The caryophyllids are one of the major subgroups of eudicot flowering plants with more than 11,000 species. The group was one of the first recognized higher-level taxa within the angiosperms, even though it was not formally named and recognized until the 1860s. Though the group is well-defined and easily recognized, relationships among the various groups is not certain, and neither is it entirely clear how the caryophyllids are related to other groups of flowering plants. The cladogram above is an amalgamation based on several recent studies; there is still no true consensus on relationships within the caryophyllids.
In the cladogram above, the taxa along the top and right side (Chenopodiaceae around to Portulacaceae) belong to the order Caryophyllales, perhaps the most easily defined order among all plants because of its numerous synapomorphies. One of the first chacteristics recognized as common within the group was the placentation, or arrangement and attachment of ovules (immature seeds) within the ovary (immature fruit). Placentation in the Caryophyllales is often basal or free central, meaning that the ovules are all attached to the bottom floor of the ovary chamber, or are attached to a central pillar within the ovary.
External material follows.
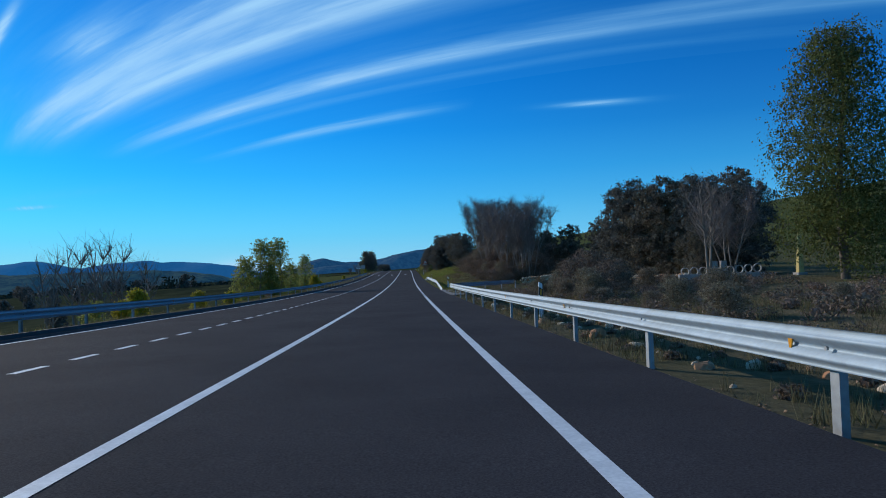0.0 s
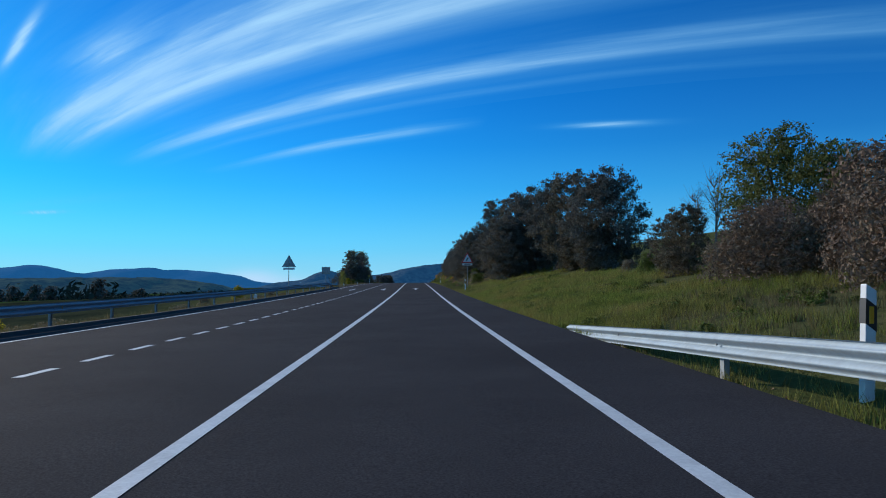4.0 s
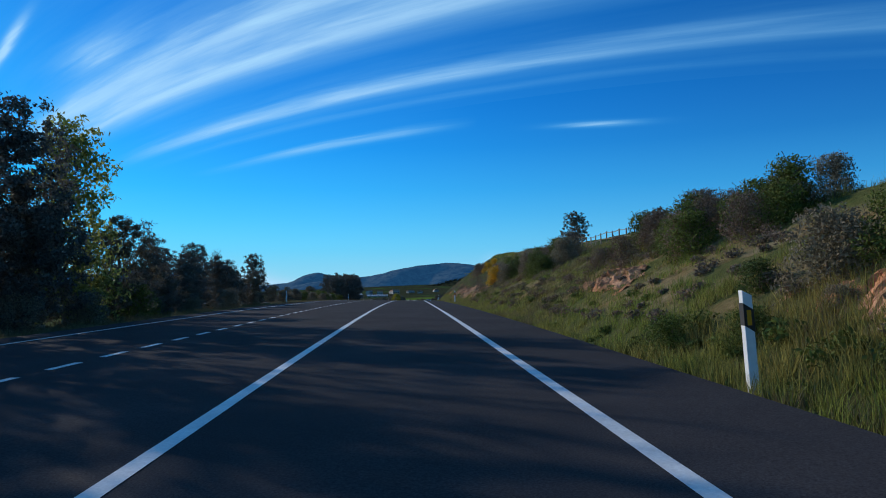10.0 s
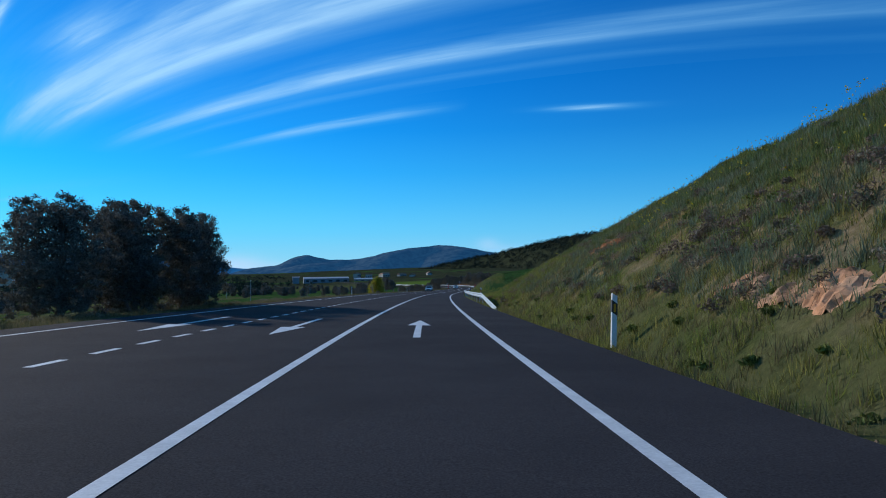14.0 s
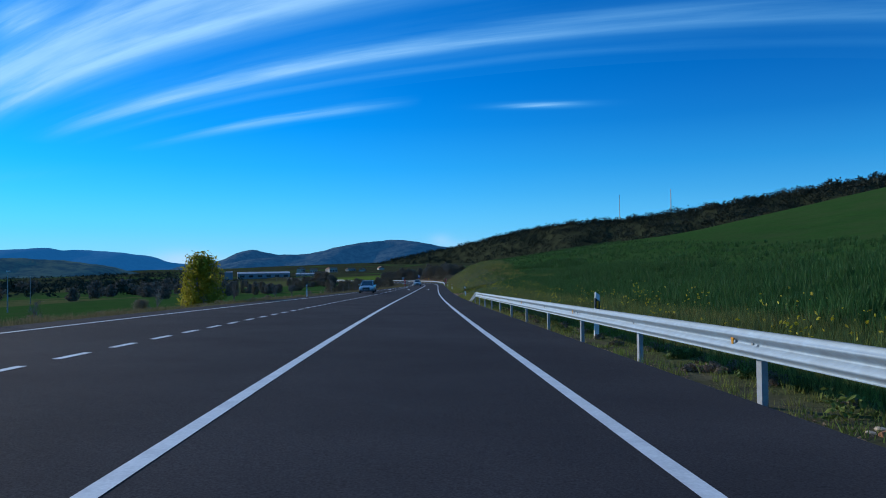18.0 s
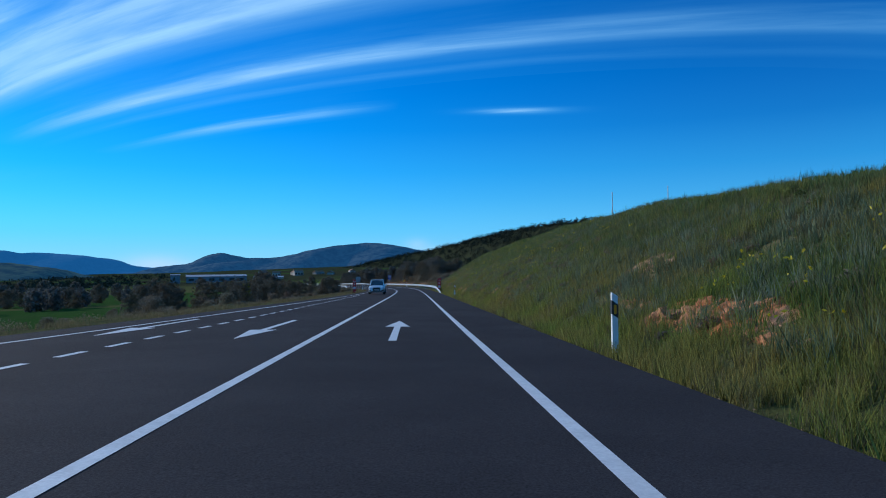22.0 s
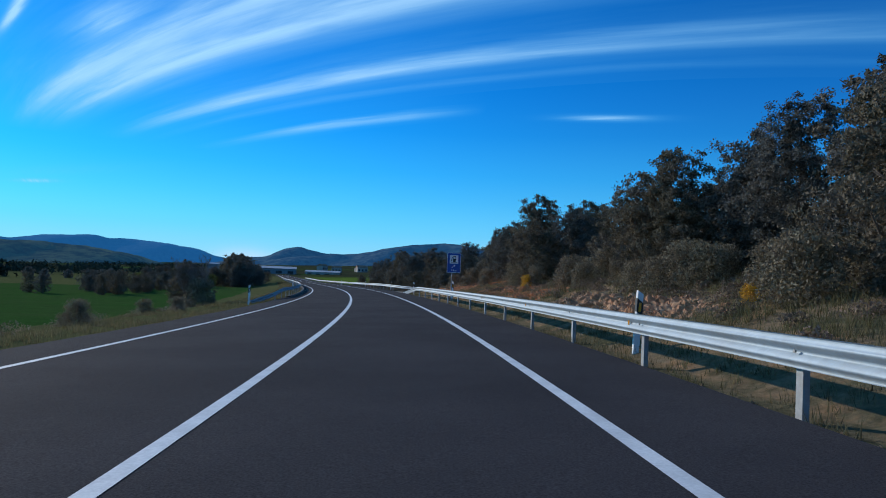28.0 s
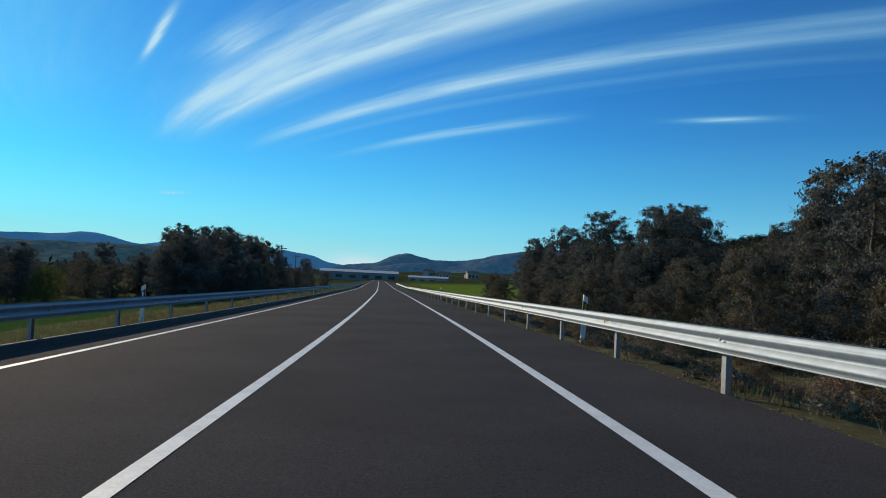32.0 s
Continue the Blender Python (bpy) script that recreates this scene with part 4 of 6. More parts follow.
scatter(["oak_b", "green_shrub"], 176, 200, 7.6, 8.6, 9, 0.35, 0.55, 339)
scatter(["oak_b", "oak_a"], 180, 224, 7.7, 8.6, 18, 0.36, 0.52, 340)
scatter(OAKS, 216, 248, 8.5, 9.8, 16, 0.42, 0.55, 139)
scatter(OAKS, 160, 212, 12, 17, 15, 0.68, 0.86, 40)
scatter(OAKS, 214, 244, 12.5, 17, 9, 0.5, 0.62, 140)
scatter(["shrub", "green_shrub"], 165, 262, 7.8, 8.8, 34, 0.35, 0.6, 41)
grown("poplar", 249, 10.2, 5.0)
# cut with broom, scrub and a lone tree
scatter(["green_shrub", "shrub", "broom"], 186, 262, 6.9, 8.2, 26, 0.2, 0.38, 541)
scatter(["green_shrub", "shrub"], 246, 258, 8.6, 10.5, 10, 0.3, 0.5, 342)
scatter(["green_shrub", "shrub", "brown_shrub"], 264, 276, 9.0, 12.0, 14, 0.35, 0.55, 42)
scatter(["green_shrub", "brown_shrub"], 264.5, 273.5, 9.2, 11.2, 18, 0.45, 0.7, 742)
scatter(["green_shrub", "shrub", "brown_shrub"], 286, 303, 8.6, 11.4, 34, 0.5, 0.75, 142)
scatter(["oak_b", "oak_a"], 222, 247, 8.3, 9.2, 12, 0.38, 0.5, 641)
scatter(["green_shrub"], 222, 262, 6.0, 6.7, 16, 0.22, 0.4, 642)
plant("broom", 300.5, 8.4, 0.95)
plant("broom", 236, 7.6, 0.3)
for s, o, k in ((330.5, 11.2, 0.8), (333, 12.2, 0.7), (327.5, 10.4, 0.45), (339, 13, 0.5), (333, 10.8, 0.5)):
    plant("broom", s, o, k)
plant("shrub", 331.5, 10.4, 0.85)
plant("brown_shrub", 330, 10.0, 0.8)
plant("oak_b", 339, 23.9, 0.78)
grown("oak_b", 359.6, 42.7, 15.0)
# oaks behind the last guard rails
scatter(["shrub"], 682, 765, 9.5, 14, 50, 0.45, 0.85, 46)
scatter(["shrub", "shrub", "oak_b"], 696, 746, 10.6, 13.4, 30, 0.55, 0.85, 146)
scatter(["oak_b", "oak_a"], 784, 800, 12.5, 19, 9, 0.42, 0.6, 346)
for i, (s, o, top) in enumerate(((714, 13.6, 6.8), (716.5, 15, 7.6), (719.5, 14.2, 7.4), (723, 15, 7.2), (727, 16.5, 6.6), (731, 15, 5.6), (735, 16, 5.6))):
    grown(OAKS[i % 3], s, o, top)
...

Thus when the fruit matures from the ovary, all the seeds are located in the center of the fruit, from which the group gets one of its other names: Centrospermae, or "central seeds".
A second set of important characteristics may be found within the seeds of the Caryophyllales. The embryo curls around the outer egde of the seed, rather than lying in the center, and the nutritive tissue in the center of the seed is diploid perisperm rather than triploid endosperm as in other flowering plants.
Other characters for the group are a bit more complicated. A third character lies in the chemical composition of certain cell walls; these cells have ferulic acid in their walls, which is not found in any other groups of dicots. A fourth character is the plastid structure in the phloem cells; the Caryophyllales have P-type plastids in contrast to the S-type found in other dicots. Finally, all Caryophyllales (with the exception of the Caryophyllaceae and the smaller family Molluginaceae) have a unique class of chemical pigements called betalains. These pigments have been found in no other plants, and the anthocyanin pigments that are found in other plants are absent in the betalain-producing groups.
Botanists have long hypothesized that the closest relatives of the Caryophyllales were the Polygonaceae and Plumbaginaceae, based on similarities in seed morphology and largely for intuitive reasons. Recent phylogenetic analyses using morphological and molecular data support a close relationship of these families with the Caryophyllales.
One recent surprise resulting from these molecular studies is the inclusion of Droseraceae (sundew family) and Nepenthes (Asian pitcher plants) with the caryophyllids. These groups are both carnivorous, and so are highly unusual plants that have been difficult to classify, but no one had previously suspected that they might be related to carnations and cactus!
Likewise, no one expected the Dilleniaceae to be a close relative of this group, but molecular studies have tenatively included that family as a basal branch in the caryophyllid tree.